On March 20, 2017, the U.S. District Court for the Central District of California dismissed a lawsuit, Robles v. Dominos Pizza LLC, Case No. CV 16-06599 SJO (SPx), by a blind plaintiff claiming Dominos violated the ADA as he could not order pizza from the Domino’s website using his screen reader. While rejecting Dominos’ argument that the ADA did not cover websites, the court ruled that Dominos had met its obligations under the law by providing telephonic access to its services, and that requiring Dominos to have an accessible website at this time, when the law nor the regulations require websites to be accessible, would violate Dominos constitutional right to due process.
On February 2, 2017, in a case styled as Gomez v. Bang & Olufsen America, Inc., Case No. 1:16-cv-23801, the U.S. District Court for the Southern District of Florida also dismissed a lawsuit with leave to amend because the plaintiff failed to allege that his ability to use Bang & Olufsen’s retail website prevented him from accessing its stores.
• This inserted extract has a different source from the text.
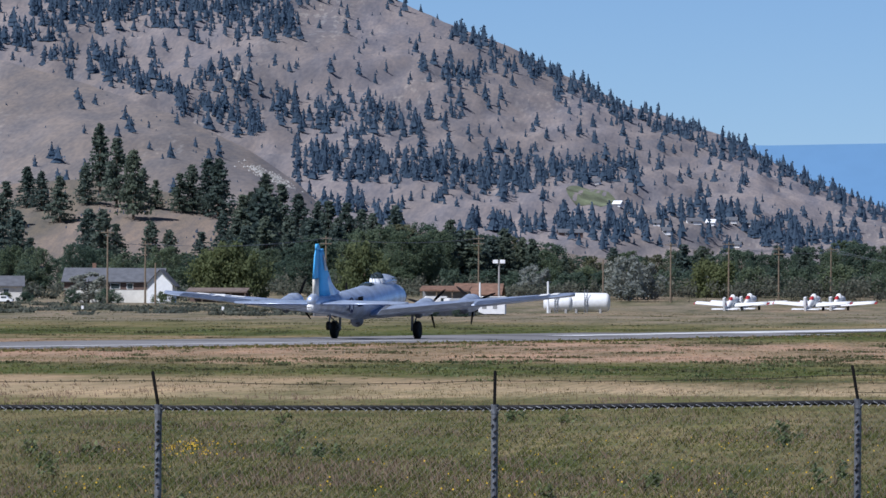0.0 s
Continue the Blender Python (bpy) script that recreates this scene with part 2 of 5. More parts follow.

Explicitly rejecting the argument that the ADA requires a website to provide the same online shopping experience as non-disabled persons, the court held that “[a]ll the ADA requires is that, if a retailer chooses to have a website, the website cannot impede a disabled person’s full use and enjoyment of the brick-and-mortar store. To survive a motion to dismiss, Plaintiff must claim an actual (not hypothetical) impediment to the use of Defendant’s retail location.” The court further ruled that “the ADA does not require places of public accommodations to create full-service websites.”